Cuando miramos lo que se despliega ante nuestros ojos (es cada vez más difícil poner el oído o sentir con las manos, al contrario, levantamos barreras tecnológicas entre los oídos y los dedos y el mundo), las preguntas que nos hacemos no son las mismas aquí y en el lejano oriente o en la más cercana África. No nos ponemos de acuerdo ni siquiera sobre las preguntas que nos debemos hacer. ¿Tan esenciales son los componentes de la materia? ¿Cómo los relacionamos, cuando los descubrimos, con el buen vivir? Hay un mutuo desprecio. El frío saber, la verdad revelada, la indistinción con la naturaleza animada.
Hay una pregunta que siempre debería estar presente, ¿Qué hemos perdido por el camino? Volcándonos en el mundo, tratando de describirlo con precisión, de dominarlo, convirtiendo las cosas, incluso a nosotros mismos, en objetos, ¿no nos hemos abandonado, no hemos perdido la perspectiva de nuestra unidad con las cosas? Si para los occidentales en general la perspectiva de la ciencia y de la filosofía ha sido la búsqueda de la verdad, los orientales han buscado el camino de la buena vida, no dominar, imponer o poseer, hacer propias las cosas sino vivir del mejor modo posible.
Unos y otros queremos vivir del mejor modo posible, cambia la perspectiva.
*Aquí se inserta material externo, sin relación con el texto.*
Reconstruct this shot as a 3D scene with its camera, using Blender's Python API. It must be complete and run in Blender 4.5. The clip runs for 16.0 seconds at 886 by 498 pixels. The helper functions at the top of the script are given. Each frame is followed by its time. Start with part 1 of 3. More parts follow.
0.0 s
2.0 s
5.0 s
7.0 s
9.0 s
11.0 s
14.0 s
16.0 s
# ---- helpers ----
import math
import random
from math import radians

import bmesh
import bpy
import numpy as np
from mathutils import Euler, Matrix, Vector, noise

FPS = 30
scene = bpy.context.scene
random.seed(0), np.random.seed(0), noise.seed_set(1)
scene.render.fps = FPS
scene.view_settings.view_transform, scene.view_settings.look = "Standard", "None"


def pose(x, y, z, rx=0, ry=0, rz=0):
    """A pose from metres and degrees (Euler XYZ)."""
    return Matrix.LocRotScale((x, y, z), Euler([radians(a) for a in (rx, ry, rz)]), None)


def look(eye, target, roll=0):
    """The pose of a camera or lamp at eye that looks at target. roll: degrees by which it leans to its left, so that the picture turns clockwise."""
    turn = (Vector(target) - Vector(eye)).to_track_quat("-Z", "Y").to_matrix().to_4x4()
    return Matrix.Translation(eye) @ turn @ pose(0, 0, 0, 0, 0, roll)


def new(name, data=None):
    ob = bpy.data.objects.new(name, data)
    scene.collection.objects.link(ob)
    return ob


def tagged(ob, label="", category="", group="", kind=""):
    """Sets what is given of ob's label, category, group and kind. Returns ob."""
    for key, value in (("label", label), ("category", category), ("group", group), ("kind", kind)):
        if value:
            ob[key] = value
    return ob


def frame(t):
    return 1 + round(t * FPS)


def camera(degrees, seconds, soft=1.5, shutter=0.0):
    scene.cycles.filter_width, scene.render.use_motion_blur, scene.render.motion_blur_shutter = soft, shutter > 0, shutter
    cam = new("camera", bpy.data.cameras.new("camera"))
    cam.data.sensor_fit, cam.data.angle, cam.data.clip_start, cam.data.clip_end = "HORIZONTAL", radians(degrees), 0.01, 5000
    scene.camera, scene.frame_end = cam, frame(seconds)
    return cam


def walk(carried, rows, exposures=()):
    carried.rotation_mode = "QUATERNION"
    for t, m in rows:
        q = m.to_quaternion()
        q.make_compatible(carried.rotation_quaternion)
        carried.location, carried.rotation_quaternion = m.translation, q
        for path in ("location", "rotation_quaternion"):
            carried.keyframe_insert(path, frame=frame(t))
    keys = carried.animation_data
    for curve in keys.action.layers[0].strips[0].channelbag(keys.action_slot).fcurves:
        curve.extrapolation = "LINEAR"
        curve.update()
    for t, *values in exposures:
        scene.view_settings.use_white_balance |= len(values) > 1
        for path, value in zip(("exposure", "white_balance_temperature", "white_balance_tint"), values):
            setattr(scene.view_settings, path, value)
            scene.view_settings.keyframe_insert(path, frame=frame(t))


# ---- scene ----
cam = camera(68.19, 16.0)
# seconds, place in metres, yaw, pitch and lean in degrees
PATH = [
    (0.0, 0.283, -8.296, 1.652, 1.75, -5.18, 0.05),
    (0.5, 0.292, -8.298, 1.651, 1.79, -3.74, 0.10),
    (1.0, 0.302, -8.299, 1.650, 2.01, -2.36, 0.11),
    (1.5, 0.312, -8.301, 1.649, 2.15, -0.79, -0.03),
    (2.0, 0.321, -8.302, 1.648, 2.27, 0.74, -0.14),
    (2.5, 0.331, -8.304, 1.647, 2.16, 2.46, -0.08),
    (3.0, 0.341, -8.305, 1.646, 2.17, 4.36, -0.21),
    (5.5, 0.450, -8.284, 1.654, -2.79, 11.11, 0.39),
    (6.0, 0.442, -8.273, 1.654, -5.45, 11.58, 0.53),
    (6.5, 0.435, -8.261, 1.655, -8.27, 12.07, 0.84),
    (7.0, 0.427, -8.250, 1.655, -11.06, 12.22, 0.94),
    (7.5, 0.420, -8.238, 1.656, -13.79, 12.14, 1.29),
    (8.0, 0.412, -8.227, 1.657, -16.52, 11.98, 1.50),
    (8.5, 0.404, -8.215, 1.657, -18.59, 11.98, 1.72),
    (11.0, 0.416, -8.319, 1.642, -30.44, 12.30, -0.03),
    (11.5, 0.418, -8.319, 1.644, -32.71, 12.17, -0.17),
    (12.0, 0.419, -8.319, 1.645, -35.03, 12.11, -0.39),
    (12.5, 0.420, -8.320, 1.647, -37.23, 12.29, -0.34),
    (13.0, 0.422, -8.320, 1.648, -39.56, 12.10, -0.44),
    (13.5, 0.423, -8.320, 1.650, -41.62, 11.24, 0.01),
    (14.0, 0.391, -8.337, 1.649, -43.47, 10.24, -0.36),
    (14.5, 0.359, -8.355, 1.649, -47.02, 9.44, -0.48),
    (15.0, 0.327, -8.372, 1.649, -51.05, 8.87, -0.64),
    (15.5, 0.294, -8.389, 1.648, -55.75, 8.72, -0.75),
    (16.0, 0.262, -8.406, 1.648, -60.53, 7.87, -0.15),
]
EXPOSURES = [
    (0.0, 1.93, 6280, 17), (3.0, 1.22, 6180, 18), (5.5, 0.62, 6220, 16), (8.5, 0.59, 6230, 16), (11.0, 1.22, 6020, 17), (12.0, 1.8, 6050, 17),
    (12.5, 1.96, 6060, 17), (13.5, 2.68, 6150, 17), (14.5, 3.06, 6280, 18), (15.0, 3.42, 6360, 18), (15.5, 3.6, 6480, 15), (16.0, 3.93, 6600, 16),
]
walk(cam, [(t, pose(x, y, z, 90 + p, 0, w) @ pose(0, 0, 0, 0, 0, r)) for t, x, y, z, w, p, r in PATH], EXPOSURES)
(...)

La vaguedad conceptual, la falta de claridad o la ambigüedad para unos es una rémora que nos aleja de la verdad, para otros la menor dependencia de los conceptos y del lenguaje ayuda a sentirse más cerca de las cosas y del mundo. Carece de sentido conocer las entrañas del mundo, descubrir la verdad de las cosas si no nos sirve para tener una vida mejor, para iluminar el camino. ¿En qué consiste el buen vivir?